Health Plan – Health Plan

Posted: 13 April 2021 in Albums
Tags: , , , , , , , , ,

Buzzhowl Records – 7th May 2021

Christopher Nosnibor

Health Plan’s all-caps bio on their Bandcamp doesn’t really tell us much, bujt it does, I suppose, tell us enough in the pan of three short, declarative sentences: ‘HEALTH PLAN ARE DAN, STEVEN AND FRANCOIS. WE PLUGGED GUITARS STRAIGHT INTO A LAPTOP AND MADE SOME POP SONGS. MEMBERS OF USA NAILS, BLKLSTRS, THE EUROSUITE, DEAD ARMS’. Whether or not that qualifies them as a supergroup I’m not sure, but this emerging hub of intersection musicians is proving to be a fertile melting pot, and on the musical evidence of this, their eponymous debut, they are a super group. And of course, as you’d expect, a noisy one.

The album’s eight tracks are an extended exercise in crashing, droning noise rock, and it’s not intended to be pleasant: this is the kind of music where you marvel at the layers of noise as they scrape and clash against one another, feedback shrieking against low-end-grooves, as reverbs bounce off one another in different directions. And maybe there is something masochistic about enjoying this kind of thing, but it’s about sensation, and feeling the sound batter your body and brain.

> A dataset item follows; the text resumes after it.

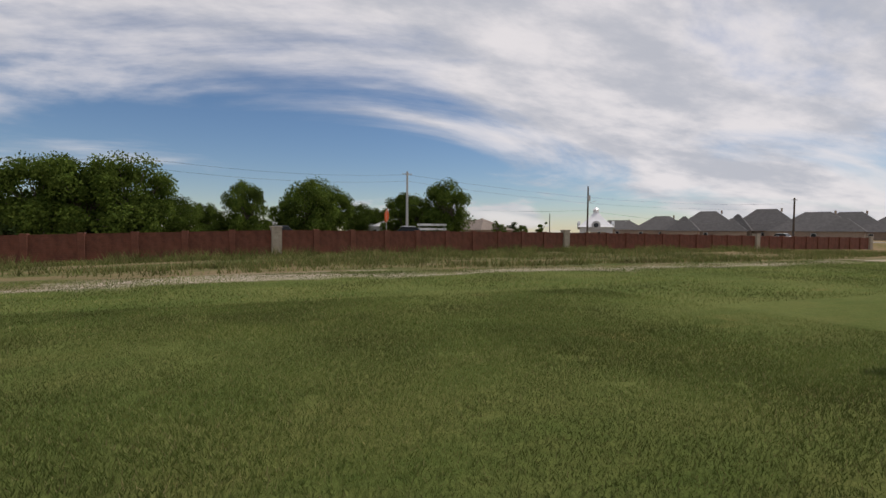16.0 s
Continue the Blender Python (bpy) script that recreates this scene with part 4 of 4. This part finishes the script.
M_DIRT = surface("bare_red_soil", (0.26, 0.15, 0.09), 0.95, vary=0.2, scale=0.8, fine=10, bump=0.5)


def pole(x, y, top, r, material, label, arms=0, bracket=False, turn=0.0):
    z = ground_z(x, y)
    ob = thing("utility_pole", pose(x, y, z, 0, 0, turn), label, "pole", "utility poles")
    h = top - z
    bm = bmesh.new()
    tube(bm, (0, 0, -0.5), (0, 0, h), r, r * 0.65, 10)
    part("shaft", bm, material, ob)
    for k in range(arms):
        bm = bmesh.new()
        box(bm, -0.06, -0.9, h - 0.5 - 0.9 * k, 0.06, 0.9, h - 0.38 - 0.9 * k)
        arm = part("crossarm", bm, material, ob)
        for t in (-0.8, -0.3, 0.3, 0.8):
            bm = bmesh.new()
            tube(bm, (0, t, h - 0.38 - 0.9 * k), (0, t, h - 0.22 - 0.9 * k), 0.035, 0.02, 6)
            part("insulator", bm, M_POLEGREY, arm)
    if bracket:
        bm = bmesh.new()
        tube(bm, (0.28, 0, h - 2.1), (0.28, 0, h - 1.3), 0.18, n=10)
        part("transformer", bm, M_POLEGREY, ob)
        bm = bmesh.new()
        tube(bm, (0, 0, h - 2.4), (0.2, 1.3, h - 2.0), 0.03, n=6)
        part("bracket", bm, M_POLEGREY, ob)
    return Vector((x, y, top))


P1 = pole(-77.3, 22.6, 10.5, 0.24, M_POLEGREY, "tall pale grey concrete utility pole", 1, turn=20)
P2 = pole(-83.3, -51.6, 9.6, 0.17, M_POLEWOOD, "dark wooden utility pole with a transformer", 0, True)
P3 = pole(-61.1, 44.4, 7.7, 0.15, M_POLEWOOD, "dark wooden utility pole with a transformer", 0, True)
P4 = pole(-75.5, 110.7, 9.2, 0.24, M_POLEWOOD, "dark wooden utility pole with a crossarm", 1)
P5 = pole(-68.0, -12.4, 8.8, 0.15, M_POLEWOOD, "dark wooden utility pole among the trees", 0, True)
for x, y, top in ((-59.2, -95.0, 5.0), (-63.8, -80.2, 6.4), (-54.1, -97.6, 4.6), (-44.0, -125.0, 3.2), (-50.0, -128.0, 2.6)):
    pole(x, y, top, 0.22, M_POLEGREY, "slim pale grey concrete pole by the road")
pole(-103.0, 66.0, 5.6, 0.14, M_POLEWOOD, "thin leaning wooden pole")


def wire(a, b, sag, name="overhead_wire"):
    cu = bpy.data.curves.new(name, "CURVE")
    cu.dimensions, cu.bevel_depth, cu.bevel_resolution = "3D", 0.012, 0
    sp = cu.splines.new("POLY")
    n = 14
    sp.points.add(n)
    for i in range(n + 1):
        f = i / n
        p = a.lerp(b, f)
        sp.points[i].co = (p.x, p.y, p.z - sag * 4 * f * (1 - f), 1)
    cu.materials.append(M_BLACK)
    tagged(new(name, cu), "thin dark overhead wire between poles", "wire", "overhead wires")


UPZ = lambda p, d: p + Vector((0, 0, d))
for d in (-0.2, -1.2):
    wire(UPZ(P2, d), UPZ(P5, d + 0.6), 0.8)
    wire(UPZ(P5, d + 0.6), UPZ(P1, d - 0.3), 0.8)
    wire(UPZ(P1, d - 0.3), UPZ(P4, d - 1.0), 1.8)
    wire(UPZ(P2, d), Vector((-60, -150, 5.0 + d)), 0.8)
wire(UPZ(P1, -5.2), UPZ(P3, -3.4), 0.5)
wire(UPZ(P3, -3.4), UPZ(P4, -5.0), 1.2)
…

‘Post Traumatic Growth’ piles in as an introduction, a mess of buzzing bass, relentless percussion, and squalling guitars, landing somewhere between Big Black and The Jesus and Mary Chain, with additional blasts of exploding lasers and blank monotone vocals.

And this is the flavour of the album: motoric and messy, lo-fi and abrasive. The rhythm section holds things down, albeit muzzed up, fuzzed out and indelicately. It works a treat: the bass buzzes and booms, and the drums thump, and in combination they punch hard. The guitars are toppy, discordant and disco-ordinated, slashing away at angles across the linear rhythm grooves.

When they dial it down a bit, as on the altogether more sedate instrumental ‘Fade’, where a thumping bass beat flutters like a heartbeat beneath a current of swirling, meandering sound, the production is still such that it’s anything but comfortable, and it’s not lo-fi, but wilful awkwardness: there’s a cymbal that cuts through the mix at a mean volume, and it’s not smooth or in keeping, but harsh, crashing, incongruent.

‘Vapid Expressions’ comes on like The Fall, like MES at huis most hectoring in a swelling surge of motoric repetition that drills into your brain. ‘Stuck in a Loop’ lives up to its title, a cyclical repetition of a motif pinned to a relentless beat, providing some kind of lull before the acerbic hollering of ‘Cataract’ that drives it to a finish in a frenzy of sax and distortion.

While so many bands take cues from The Fall, Health Plan do so with real style, and moreover, take as much influence from the band’s stubborn refusal to conform, or to pretty up their sound with tidy production. To my mind, punk has always been about an aesthetic rather than a style – primarily about going against the grain and not giving a toss about anything other than pleasing yourself – meaning that Health Plan is truly as punk as fuck.